Michael Partis, FCRH ’08, who grew up in the Bronx and has contributed to the BAAHP, said preserving that joy and experimentation palpable in the first years of hip-hop is crucial.

“I think it’s important that the history of hip-hop is documented, because it really shows Black freedom. In this country people of African descent are often tied down by segregation and racism, by respectability that says you can’t be a certain way,” he said. “And hip-hop in its earliest form kind of broke through all that stuff. It was Black people being free.”
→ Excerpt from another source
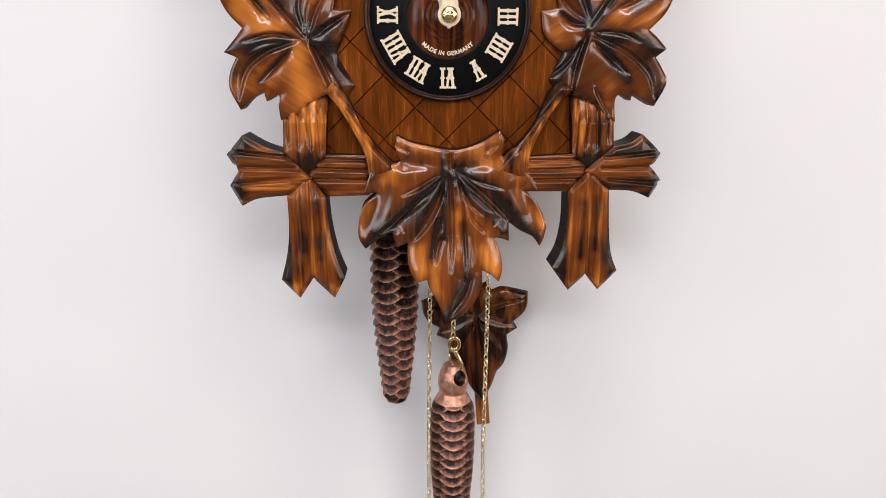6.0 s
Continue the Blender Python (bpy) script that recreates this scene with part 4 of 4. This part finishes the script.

While Partis was at Fordham, a student-led Hip-Hop Coalition focused on the politically conscious roots of hip-hop. They brought acts to campus that weren’t mainstream or corporate. “These were street guys who were talking about socioeconomic inequality, and how these working poor communities, Black and Brown working communities, responded to that,” he said. “I thought it was excellent political education for the Fordham kids,” he said.

Students standing in a row in a classroom
Student leaders in the From Rock and Roll to Hip-Hop class, including two rappers, a singer, and two DJs

Today, Naison is helping to continue that education at Fordham.

“I’m not a hip-hop scholar, rather I’m someone who works to have community voices heard,” he said.

The Power—and Reach—of the Music

“When students in my class study hip-hop, there are two things that make the most powerful impression on them: First, the power of the best hip-hop artists, like Tupac Shakur, Lauryn Hill, and Wu-Tang Clan, to tell stories that can touch your heart strings as well as make you think. And second, the truly global impact of hip-hop, which includes dance and visual arts as well as music and is now deeply entrenched in Europe, Africa, and Asia, as well as the Western Hemisphere,” he said.

“Hip-hop was a multicultural arts movement of the most isolated, marginalized, disenfranchised people in society and they created a movement that swept the world.”